→ **What you are asked to do**
Give the data below again exactly as written, without its pictures.

→ **Data shown**
..........
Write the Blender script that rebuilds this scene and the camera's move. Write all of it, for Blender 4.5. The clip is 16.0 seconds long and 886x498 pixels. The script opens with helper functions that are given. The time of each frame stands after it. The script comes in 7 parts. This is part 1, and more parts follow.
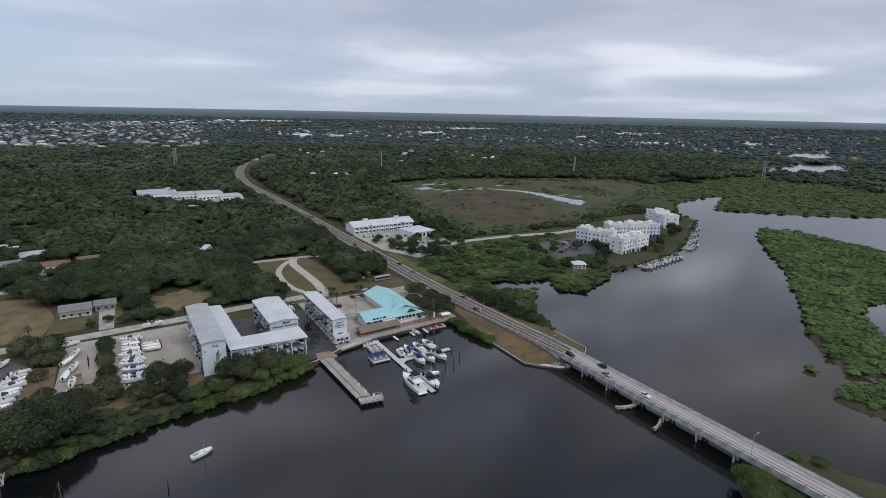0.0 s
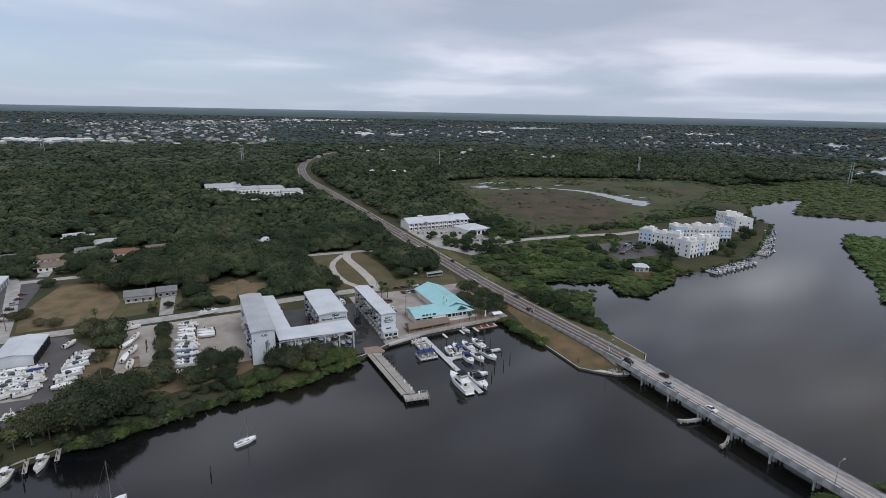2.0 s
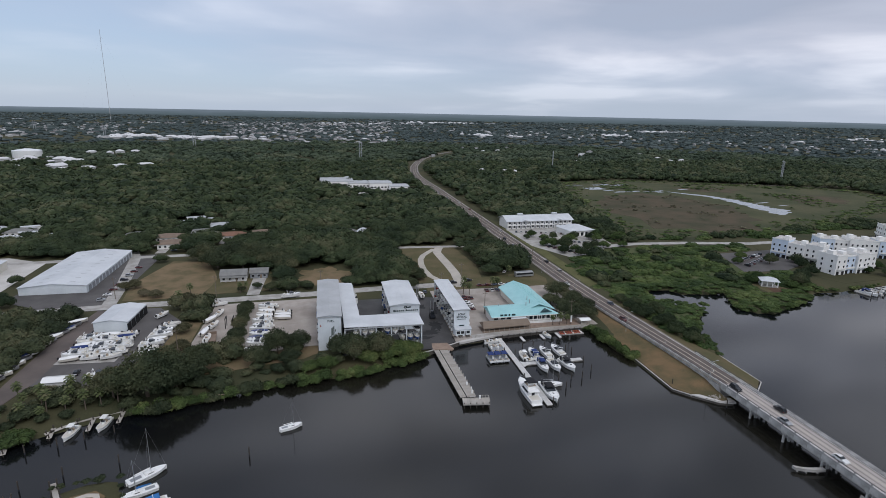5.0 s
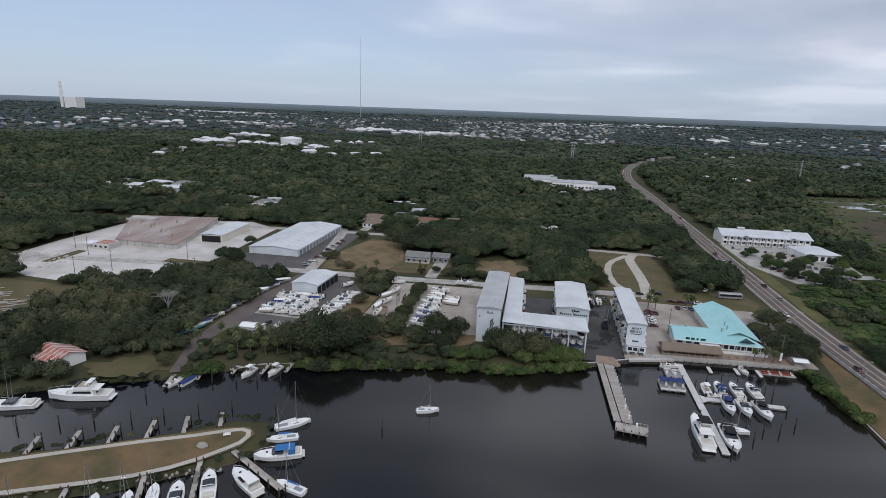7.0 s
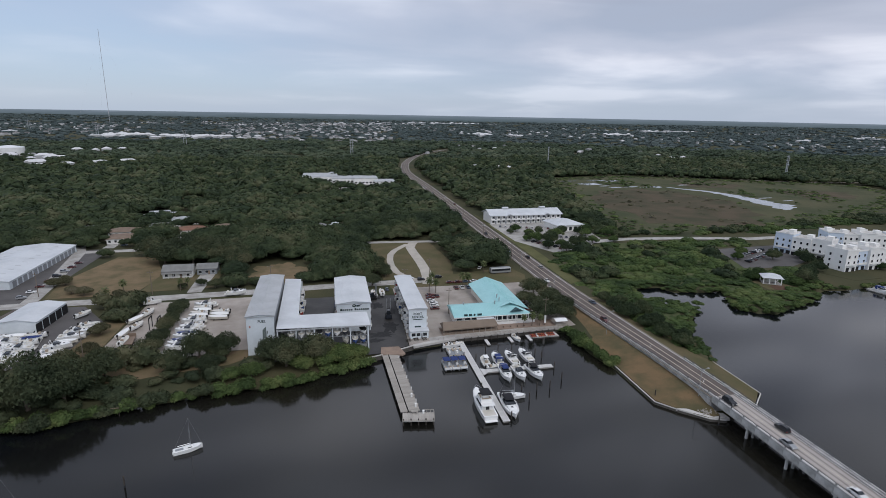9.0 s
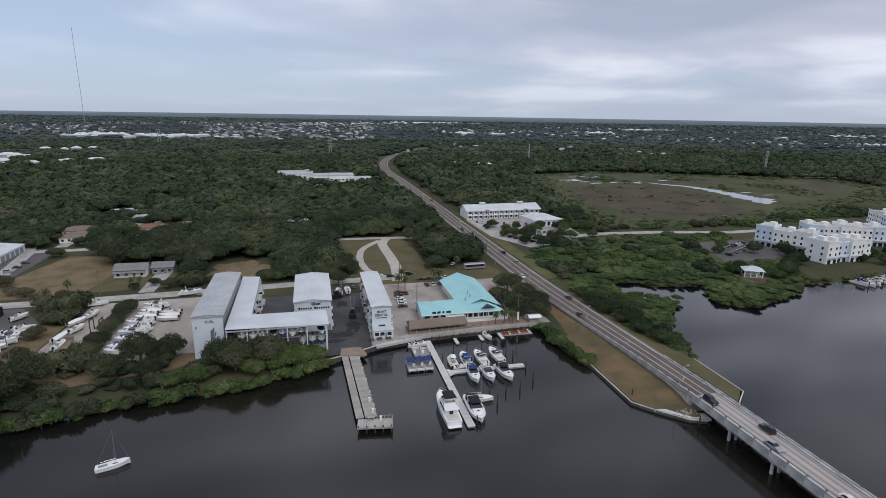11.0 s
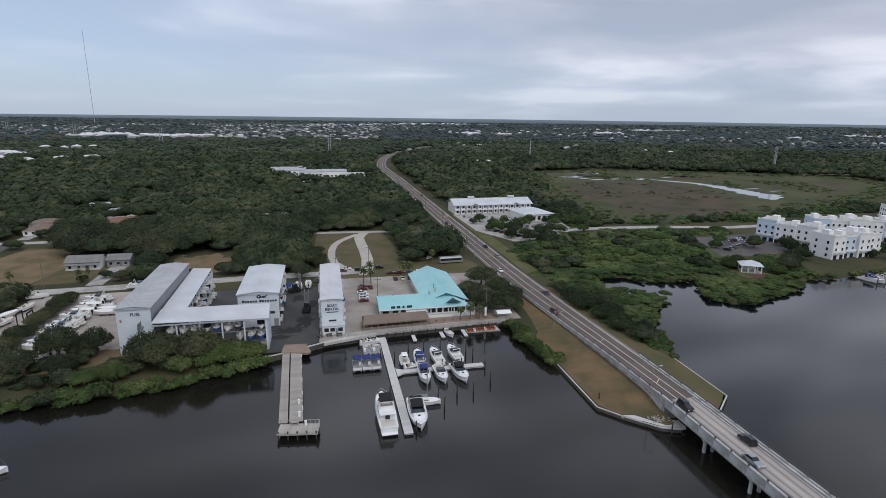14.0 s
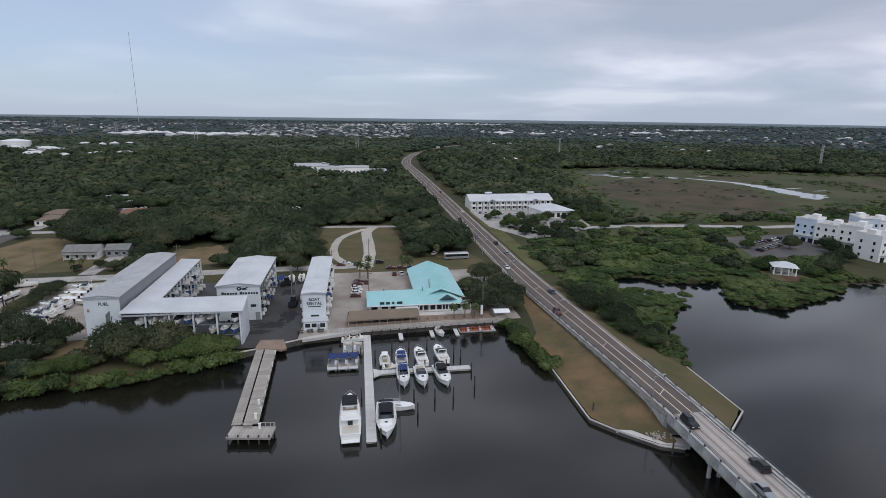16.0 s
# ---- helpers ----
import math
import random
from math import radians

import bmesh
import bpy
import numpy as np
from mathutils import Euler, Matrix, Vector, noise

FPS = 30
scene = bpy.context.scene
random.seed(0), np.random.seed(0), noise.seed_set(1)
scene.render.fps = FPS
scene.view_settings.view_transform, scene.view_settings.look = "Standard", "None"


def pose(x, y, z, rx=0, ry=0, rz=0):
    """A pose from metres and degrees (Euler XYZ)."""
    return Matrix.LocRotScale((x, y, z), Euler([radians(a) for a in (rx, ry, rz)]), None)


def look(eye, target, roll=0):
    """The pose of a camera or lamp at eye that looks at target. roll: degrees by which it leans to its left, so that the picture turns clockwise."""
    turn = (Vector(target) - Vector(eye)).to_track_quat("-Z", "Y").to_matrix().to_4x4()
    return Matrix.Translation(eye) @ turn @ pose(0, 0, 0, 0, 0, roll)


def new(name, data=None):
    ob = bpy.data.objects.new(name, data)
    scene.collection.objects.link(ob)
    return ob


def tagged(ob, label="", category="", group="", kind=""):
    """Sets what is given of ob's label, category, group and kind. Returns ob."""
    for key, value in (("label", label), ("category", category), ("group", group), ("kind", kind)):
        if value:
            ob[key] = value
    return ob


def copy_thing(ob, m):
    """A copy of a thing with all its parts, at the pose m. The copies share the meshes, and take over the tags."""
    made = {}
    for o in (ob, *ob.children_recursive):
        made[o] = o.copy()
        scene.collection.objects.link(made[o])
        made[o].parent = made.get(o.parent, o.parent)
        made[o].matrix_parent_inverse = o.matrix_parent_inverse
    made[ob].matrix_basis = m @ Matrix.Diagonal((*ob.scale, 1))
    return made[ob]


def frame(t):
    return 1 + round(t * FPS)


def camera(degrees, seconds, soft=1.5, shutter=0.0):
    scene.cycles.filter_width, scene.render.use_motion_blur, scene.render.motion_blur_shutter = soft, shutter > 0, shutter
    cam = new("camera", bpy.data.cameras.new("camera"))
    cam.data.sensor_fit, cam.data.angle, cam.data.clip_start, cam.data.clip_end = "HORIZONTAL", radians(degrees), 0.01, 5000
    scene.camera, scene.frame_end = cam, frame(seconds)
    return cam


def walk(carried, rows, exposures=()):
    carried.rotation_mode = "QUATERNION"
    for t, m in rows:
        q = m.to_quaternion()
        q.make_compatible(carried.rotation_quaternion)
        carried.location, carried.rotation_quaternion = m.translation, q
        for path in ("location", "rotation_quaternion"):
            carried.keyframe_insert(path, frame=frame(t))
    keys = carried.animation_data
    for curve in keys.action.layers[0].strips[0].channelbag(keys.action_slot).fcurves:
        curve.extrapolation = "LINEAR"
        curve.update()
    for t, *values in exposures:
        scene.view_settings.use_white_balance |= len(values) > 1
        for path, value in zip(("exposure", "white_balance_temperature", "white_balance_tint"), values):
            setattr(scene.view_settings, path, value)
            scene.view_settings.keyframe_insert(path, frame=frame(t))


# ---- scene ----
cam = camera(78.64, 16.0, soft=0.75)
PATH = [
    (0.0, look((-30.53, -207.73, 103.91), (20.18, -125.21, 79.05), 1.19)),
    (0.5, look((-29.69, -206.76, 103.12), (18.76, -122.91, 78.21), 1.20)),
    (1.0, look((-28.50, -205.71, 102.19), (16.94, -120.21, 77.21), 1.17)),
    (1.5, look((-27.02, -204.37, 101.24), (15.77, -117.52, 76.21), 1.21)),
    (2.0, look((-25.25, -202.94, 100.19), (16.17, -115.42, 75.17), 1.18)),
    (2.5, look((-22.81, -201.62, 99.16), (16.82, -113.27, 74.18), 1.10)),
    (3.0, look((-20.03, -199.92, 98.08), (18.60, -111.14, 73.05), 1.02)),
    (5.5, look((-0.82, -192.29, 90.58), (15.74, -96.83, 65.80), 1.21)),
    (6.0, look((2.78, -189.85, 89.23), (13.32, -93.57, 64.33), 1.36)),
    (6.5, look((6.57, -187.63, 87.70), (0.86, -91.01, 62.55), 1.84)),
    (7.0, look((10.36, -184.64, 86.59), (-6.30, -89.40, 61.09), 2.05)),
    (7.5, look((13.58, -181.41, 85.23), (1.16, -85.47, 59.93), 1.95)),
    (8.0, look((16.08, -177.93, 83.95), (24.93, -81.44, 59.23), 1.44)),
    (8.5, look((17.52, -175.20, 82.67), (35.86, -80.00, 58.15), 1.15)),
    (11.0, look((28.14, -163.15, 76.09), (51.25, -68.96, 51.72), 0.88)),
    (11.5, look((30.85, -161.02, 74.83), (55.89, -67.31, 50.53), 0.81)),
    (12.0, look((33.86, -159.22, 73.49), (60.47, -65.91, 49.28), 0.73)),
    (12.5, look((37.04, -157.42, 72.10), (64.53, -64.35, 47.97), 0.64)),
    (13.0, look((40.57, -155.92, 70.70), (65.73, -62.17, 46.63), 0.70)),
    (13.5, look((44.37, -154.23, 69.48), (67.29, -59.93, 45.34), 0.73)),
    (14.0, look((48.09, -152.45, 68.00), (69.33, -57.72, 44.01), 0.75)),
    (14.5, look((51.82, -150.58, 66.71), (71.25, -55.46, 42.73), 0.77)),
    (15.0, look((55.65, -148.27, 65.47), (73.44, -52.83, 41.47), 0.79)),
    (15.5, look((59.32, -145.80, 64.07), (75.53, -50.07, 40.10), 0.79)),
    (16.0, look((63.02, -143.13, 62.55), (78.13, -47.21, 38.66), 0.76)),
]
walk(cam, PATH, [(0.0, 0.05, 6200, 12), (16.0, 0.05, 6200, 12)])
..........
→ **Result of this task**
Write the Blender script that rebuilds this scene and the camera's move. Write all of it, for Blender 4.5. The clip is 16.0 seconds long and 886x498 pixels. The script opens with helper functions that are given. The time of each frame stands after it. The script comes in 7 parts. This is part 1, and more parts follow.
0.0 s
2.0 s
5.0 s
7.0 s
9.0 s
11.0 s
14.0 s
16.0 s
# ---- helpers ----
import math
import random
from math import radians

import bmesh
import bpy
import numpy as np
from mathutils import Euler, Matrix, Vector, noise

FPS = 30
scene = bpy.context.scene
random.seed(0), np.random.seed(0), noise.seed_set(1)
scene.render.fps = FPS
scene.view_settings.view_transform, scene.view_settings.look = "Standard", "None"


def pose(x, y, z, rx=0, ry=0, rz=0):
    """A pose from metres and degrees (Euler XYZ)."""
    return Matrix.LocRotScale((x, y, z), Euler([radians(a) for a in (rx, ry, rz)]), None)


def look(eye, target, roll=0):
    """The pose of a camera or lamp at eye that looks at target. roll: degrees by which it leans to its left, so that the picture turns clockwise."""
    turn = (Vector(target) - Vector(eye)).to_track_quat("-Z", "Y").to_matrix().to_4x4()
    return Matrix.Translation(eye) @ turn @ pose(0, 0, 0, 0, 0, roll)


def new(name, data=None):
    ob = bpy.data.objects.new(name, data)
    scene.collection.objects.link(ob)
    return ob


def tagged(ob, label="", category="", group="", kind=""):
    """Sets what is given of ob's label, category, group and kind. Returns ob."""
    for key, value in (("label", label), ("category", category), ("group", group), ("kind", kind)):
        if value:
            ob[key] = value
    return ob


def copy_thing(ob, m):
    """A copy of a thing with all its parts, at the pose m. The copies share the meshes, and take over the tags."""
    made = {}
    for o in (ob, *ob.children_recursive):
        made[o] = o.copy()
        scene.collection.objects.link(made[o])
        made[o].parent = made.get(o.parent, o.parent)
        made[o].matrix_parent_inverse = o.matrix_parent_inverse
    made[ob].matrix_basis = m @ Matrix.Diagonal((*ob.scale, 1))
    return made[ob]


def frame(t):
    return 1 + round(t * FPS)


def camera(degrees, seconds, soft=1.5, shutter=0.0):
    scene.cycles.filter_width, scene.render.use_motion_blur, scene.render.motion_blur_shutter = soft, shutter > 0, shutter
    cam = new("camera", bpy.data.cameras.new("camera"))
    cam.data.sensor_fit, cam.data.angle, cam.data.clip_start, cam.data.clip_end = "HORIZONTAL", radians(degrees), 0.01, 5000
    scene.camera, scene.frame_end = cam, frame(seconds)
    return cam


def walk(carried, rows, exposures=()):
    carried.rotation_mode = "QUATERNION"
    for t, m in rows:
        q = m.to_quaternion()
        q.make_compatible(carried.rotation_quaternion)
        carried.location, carried.rotation_quaternion = m.translation, q
        for path in ("location", "rotation_quaternion"):
            carried.keyframe_insert(path, frame=frame(t))
    keys = carried.animation_data
    for curve in keys.action.layers[0].strips[0].channelbag(keys.action_slot).fcurves:
        curve.extrapolation = "LINEAR"
        curve.update()
    for t, *values in exposures:
        scene.view_settings.use_white_balance |= len(values) > 1
        for path, value in zip(("exposure", "white_balance_temperature", "white_balance_tint"), values):
            setattr(scene.view_settings, path, value)
            scene.view_settings.keyframe_insert(path, frame=frame(t))


# ---- scene ----
cam = camera(78.64, 16.0, soft=0.75)
PATH = [
    (0.0, look((-30.53, -207.73, 103.91), (20.18, -125.21, 79.05), 1.19)),
    (0.5, look((-29.69, -206.76, 103.12), (18.76, -122.91, 78.21), 1.20)),
    (1.0, look((-28.50, -205.71, 102.19), (16.94, -120.21, 77.21), 1.17)),
    (1.5, look((-27.02, -204.37, 101.24), (15.77, -117.52, 76.21), 1.21)),
    (2.0, look((-25.25, -202.94, 100.19), (16.17, -115.42, 75.17), 1.18)),
    (2.5, look((-22.81, -201.62, 99.16), (16.82, -113.27, 74.18), 1.10)),
    (3.0, look((-20.03, -199.92, 98.08), (18.60, -111.14, 73.05), 1.02)),
    (5.5, look((-0.82, -192.29, 90.58), (15.74, -96.83, 65.80), 1.21)),
    (6.0, look((2.78, -189.85, 89.23), (13.32, -93.57, 64.33), 1.36)),
    (6.5, look((6.57, -187.63, 87.70), (0.86, -91.01, 62.55), 1.84)),
    (7.0, look((10.36, -184.64, 86.59), (-6.30, -89.40, 61.09), 2.05)),
    (7.5, look((13.58, -181.41, 85.23), (1.16, -85.47, 59.93), 1.95)),
    (8.0, look((16.08, -177.93, 83.95), (24.93, -81.44, 59.23), 1.44)),
    (8.5, look((17.52, -175.20, 82.67), (35.86, -80.00, 58.15), 1.15)),
    (11.0, look((28.14, -163.15, 76.09), (51.25, -68.96, 51.72), 0.88)),
    (11.5, look((30.85, -161.02, 74.83), (55.89, -67.31, 50.53), 0.81)),
    (12.0, look((33.86, -159.22, 73.49), (60.47, -65.91, 49.28), 0.73)),
    (12.5, look((37.04, -157.42, 72.10), (64.53, -64.35, 47.97), 0.64)),
    (13.0, look((40.57, -155.92, 70.70), (65.73, -62.17, 46.63), 0.70)),
    (13.5, look((44.37, -154.23, 69.48), (67.29, -59.93, 45.34), 0.73)),
    (14.0, look((48.09, -152.45, 68.00), (69.33, -57.72, 44.01), 0.75)),
    (14.5, look((51.82, -150.58, 66.71), (71.25, -55.46, 42.73), 0.77)),
    (15.0, look((55.65, -148.27, 65.47), (73.44, -52.83, 41.47), 0.79)),
    (15.5, look((59.32, -145.80, 64.07), (75.53, -50.07, 40.10), 0.79)),
    (16.0, look((63.02, -143.13, 62.55), (78.13, -47.21, 38.66), 0.76)),
]
walk(cam, PATH, [(0.0, 0.05, 6200, 12), (16.0, 0.05, 6200, 12)])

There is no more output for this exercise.